>>12350
(Back from the store.)
There will be a lot of dups in the scraped meme collection if you scraped them from the general. QResearch allowed duplicate images in the same bread, too, so even the meme breads sometimes contained dups. And I admit to shitposting many, many, many meme dups over the 19 months when trying to change the shilly tone into a productive tone over there.
You could probably shrink the library by 25% if you had a great programmatic way to ID dups. Hash would probably work well for that.

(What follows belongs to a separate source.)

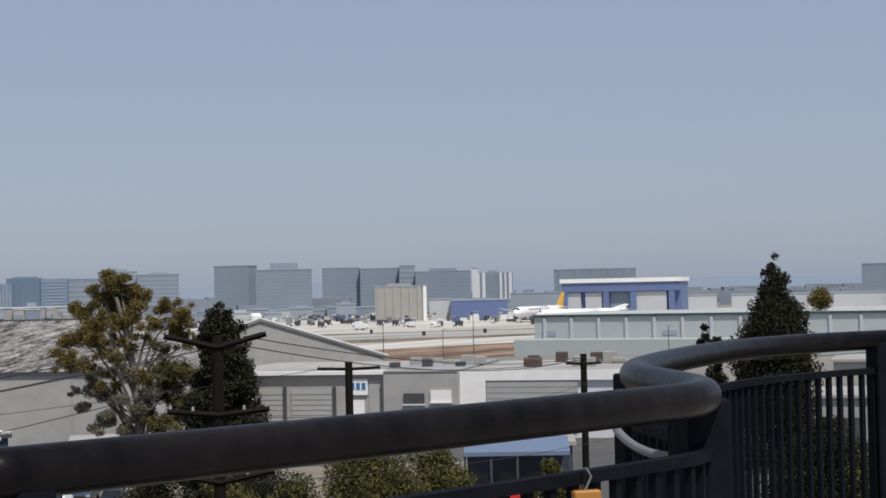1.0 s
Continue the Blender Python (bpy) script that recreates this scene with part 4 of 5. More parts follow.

For the past few months I have been shrinking the meme files as I harvest them.
My algo:
-
Examine memes to be archived and isolate any that HAVE to stay PNGs because transparent background.
-
Examine memes to be converted to .jpg and manually shrink any that are over, perhaps, about 1800 pixels in any dimension. We just don't need that much resolution except for text-heavy infographics which get to remain large.
-
Run png2jpg.sh the ones that survived step 2:
#!/bin/bash
# Convert all .png to .jpg
# 29Mar2019 Added filename conversions from .jpeg to .jpg
# 21Apr2019 Changed quality from 93 to 95
mogrify -format jpg -quality 95 *.png
mogrify -format jpg -quality 95 *.PNG
rm *.png
rm *.PNG
for file in *.jpeg; do mv "$file" "${file/.jpeg/.jpg}"; done
for file in *.JPEG; do mv "$file" "${file/.JPEG/.jpg}"; done
Note: mogrify is a provided by the imagemagick package. It's a rather dangerous command that changes a file in place without making a backup. So use with caution! If changing the filename to jpg overwrites a previous file, well that previous file will be lost.
-
Drag a batch of .jpg files to Trimage image compressor. Trimage sometimes shrinks files by 2%, 5%, 10% by removing unnecessary optional color profiles and such. Now this batch of files is ready for archiving.
-
Separately handle the isolated .png files that are not due for conversion to .jpg.
Drag them to Trimage. Trimage will cogitate a LONG time on .png files and use a ton of CPU. It may produce some work files that are sometimes not cleaned up from the working directory.
-
The unconverted .png files are good for archiving now.
That's it. Lot of steps, but we try to restrain memes library filesize growth. We're just under 15 Gb on the Mega library and I will have to create a new one soon since we're using their free service plan.
Shadilay, codefag.